■ **Task requirements**: Leave the pictures out and retype the lines from the beginning through the line with "return material(name, build)", both ends included.

■ **Dataset content**:
* Begin *

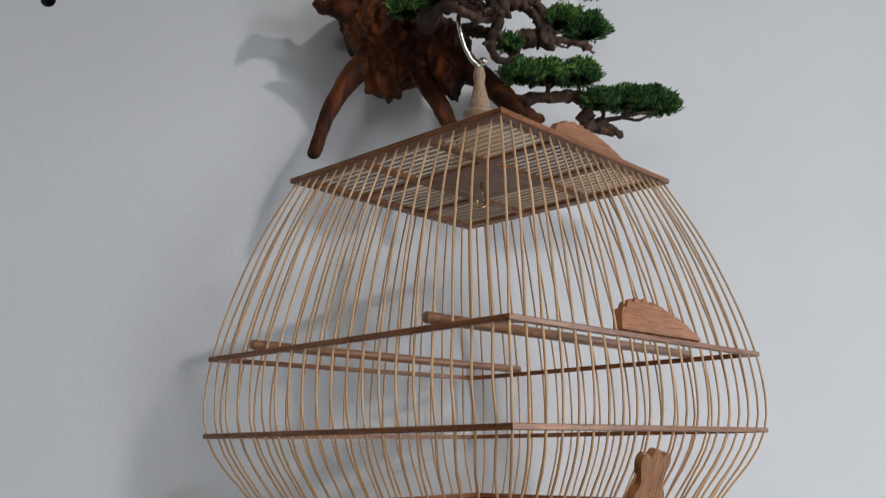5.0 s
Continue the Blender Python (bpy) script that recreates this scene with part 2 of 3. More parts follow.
def plain(name, colour, rough=0.8):
    def build(nt, n, link, bsdf):
        tc = n("TexCoord")
        a = n("TexNoise", Scale=200.0, Detail=2.0)
        link(tc.outputs["Object"], a.inputs["Vector"])
        r = ramp(n, link, a.outputs["Fac"], [(0.3, tuple(c * 0.7 for c in colour)), (0.7, colour)])
        link(r.outputs[0], bsdf.inputs["Base Color"])
        bsdf.inputs["Roughness"].default_value = rough
    return material(name, build)


HOLE_SHADE = plain("dark_grey_hole_shade", (0.05, 0.055, 0.06))
SMUDGE = plain("grey_smudge", (0.11, 0.115, 0.12))


# ---------------------------------------------------------------- mesh helpers
def finish(bm, name, mat, smooth=False):
    bmesh.ops.recalc_face_normals(bm, faces=bm.faces)
    me = bpy.data.meshes.new(name)
    bm.to_mesh(me)
    bm.free()
    me.materials.append(mat)
    for p in me.polygons:
        p.use_smooth = smooth
    return me


def part(name, bm, mat, parent, label="", smooth=False, m=None):
    """Links a bmesh, or a mesh that is shared, as one object under a thing or under a part."""
    me = bm if isinstance(bm, bpy.types.Mesh) else finish(bm, name, mat, smooth)
    ob = new(name, me)
    ob.parent = parent
    if m is not None:
        ob.matrix_basis = m
    return tagged(ob, label)


def thing(name, m, label, category, group="", kind=""):
    ob = new(name)
    ob.empty_display_size = 0.05
    ob.matrix_basis = m
    return tagged(ob, label, category, group, kind)


def soften(bm, width, segments=1, angle=35):
    edges = [e for e in bm.edges if len(e.link_faces) == 2 and e.calc_face_angle(0) > radians(angle)]
    bmesh.ops.bevel(bm, geom=edges, offset=width, segments=segments, affect="EDGES", profile=0.6, clamp_overlap=True)
    return bm


def box(x0, x1, y0, y1, z0, z1, bm=None, bevel=0.0):
    own = bm or bmesh.new()
    v = [own.verts.new(p) for p in ((x0, y0, z0), (x1, y0, z0), (x1, y1, z0), (x0, y1, z0), (x0, y0, z1), (x1, y0, z1), (x1, y1, z1), (x0, y1, z1))]
    for f in ((3, 2, 1, 0), (4, 5, 6, 7), (0, 1, 5, 4), (1, 2, 6, 5), (2, 3, 7, 6), (3, 0, 4, 7)):
        own.faces.new([v[i] for i in f])
    if bevel and bm is None:
        soften(own, bevel)
    return own


def mitred(section, inset=0.0, cut=0):
    """A board along x with the section (y, z), mitred at both ends; y is negative, the outer side."""
    bm = bmesh.new()
    ends = []
    for s in (-1, 1):
        ends.append([bm.verts.new((s * (-y - inset), y, z)) for y, z in section])
    bm.faces.new(ends[0])
    bm.faces.new(ends[1][::-1])
    k = len(section)
    for i in range(k):
        j = (i + 1) % k
        bm.faces.new((ends[0][i], ends[0][j], ends[1][j], ends[1][i]))
    return bm


def tube(points, radii, sides=8, caps=True, bm=None):
    """A round bar along points."""
    bm = bm or bmesh.new()
    pts = [Vector(p) for p in points]
    if not hasattr(radii, "__len__"):
        radii = [radii] * len(pts)
    rings, up = [], None
    for i, p in enumerate(pts):
        d = (pts[min(i + 1, len(pts) - 1)] - pts[max(i - 1, 0)]).normalized()
        if up is None:
            up = d.orthogonal().normalized()
        up = (up - d * up.dot(d)).normalized()
        side = d.cross(up)
        rings.append([bm.verts.new(p + (up * math.cos(a) + side * math.sin(a)) * radii[i]) for a in (2 * math.pi * j / sides for j in range(sides))])
    for a, b in zip(rings, rings[1:]):
        for j in range(sides):
            bm.faces.new((a[j], a[(j + 1) % sides], b[(j + 1) % sides], b[j]))
    if caps:
        bm.faces.new(rings[0][::-1])
        bm.faces.new(rings[-1])
    return bm


def lathe(profile, sides=32):
    bm = bmesh.new()
    rings = []
    for r, z in profile:
        rings.append([bm.verts.new((r * math.cos(2 * math.pi * j / sides), r * math.sin(2 * math.pi * j / sides), z)) for j in range(sides)])
    for a, b in zip(rings, rings[1:]):
        for j in range(sides):
            bm.faces.new((a[j], a[(j + 1) % sides], b[(j + 1) % sides], b[j]))
    bm.faces.new(rings[0][::-1])
    bm.faces.new(rings[-1])
    return bm


def plate(outline, thick, bevel=0.0, segments=2):
    """A plate with an outline in x, z, its front at y = -thick and its back at y = 0."""
    bm = bmesh.new()
    f = [bm.verts.new((x, -thick, z)) for x, z in outline]
    b = [bm.verts.new((x, 0, z)) for x, z in outline]
    k = len(outline)
    ff, fb = bm.faces.new(f), bm.faces.new(b[::-1])
    for i in range(k):
        j = (i + 1) % k
        bm.faces.new((f[j], f[i], b[i], b[j]))
    if bevel:
        rim = [e for e in bm.edges if ff in e.link_faces or fb in e.link_faces]
        bmesh.ops.bevel(bm, geom=rim, offset=bevel, segments=segments, affect="EDGES", profile=0.6, clamp_overlap=True)
    bmesh.ops.triangulate(bm, faces=[f for f in bm.faces if len(f.verts) > 4])
    return bm


def cubic(xs, ys, q):
    """A natural cubic through (xs, ys), at q."""
    xs, ys, n = np.array(xs, float), np.array(ys, float), len(xs)
    h = np.diff(xs)
    A, b = np.eye(n), np.zeros(n)
    for i in range(1, n - 1):
        A[i, i - 1], A[i, i], A[i, i + 1] = h[i - 1], 2 * (h[i - 1] + h[i]), h[i]
        b[i] = 6 * ((ys[i + 1] - ys[i]) / h[i] - (ys[i] - ys[i - 1]) / h[i - 1])
    m = np.linalg.solve(A, b)
    i = int(np.clip(np.searchsorted(xs, q) - 1, 0, n - 2))
    a, c = (xs[i + 1] - q) / h[i], (q - xs[i]) / h[i]
    return a * ys[i] + c * ys[i + 1] + ((a ** 3 - a) * m[i] + (c ** 3 - c) * m[i + 1]) * h[i] ** 2 / 6


def open_curve(points, per=6):
    pts = [Vector(p) for p in points]
    pts = [2 * pts[0] - pts[1]] + pts + [2 * pts[-1] - pts[-2]]
    out = []
    for i in range(1, len(pts) - 2):
        p0, p1, p2, p3 = pts[i - 1:i + 3]
        for s in range(per):
            t = s / per
            out.append(0.5 * (2 * p1 + (p2 - p0) * t + (2 * p0 - 5 * p1 + 4 * p2 - p3) * t * t + (3 * p1 - p0 - 3 * p2 + p3) * t ** 3))
    return out + [pts[-2]]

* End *

■ **Task result**:
5.0 s
Continue the Blender Python (bpy) script that recreates this scene with part 2 of 3. More parts follow.
def plain(name, colour, rough=0.8):
    def build(nt, n, link, bsdf):
        tc = n("TexCoord")
        a = n("TexNoise", Scale=200.0, Detail=2.0)
        link(tc.outputs["Object"], a.inputs["Vector"])
        r = ramp(n, link, a.outputs["Fac"], [(0.3, tuple(c * 0.7 for c in colour)), (0.7, colour)])
        link(r.outputs[0], bsdf.inputs["Base Color"])
        bsdf.inputs["Roughness"].default_value = rough
    return material(name, build)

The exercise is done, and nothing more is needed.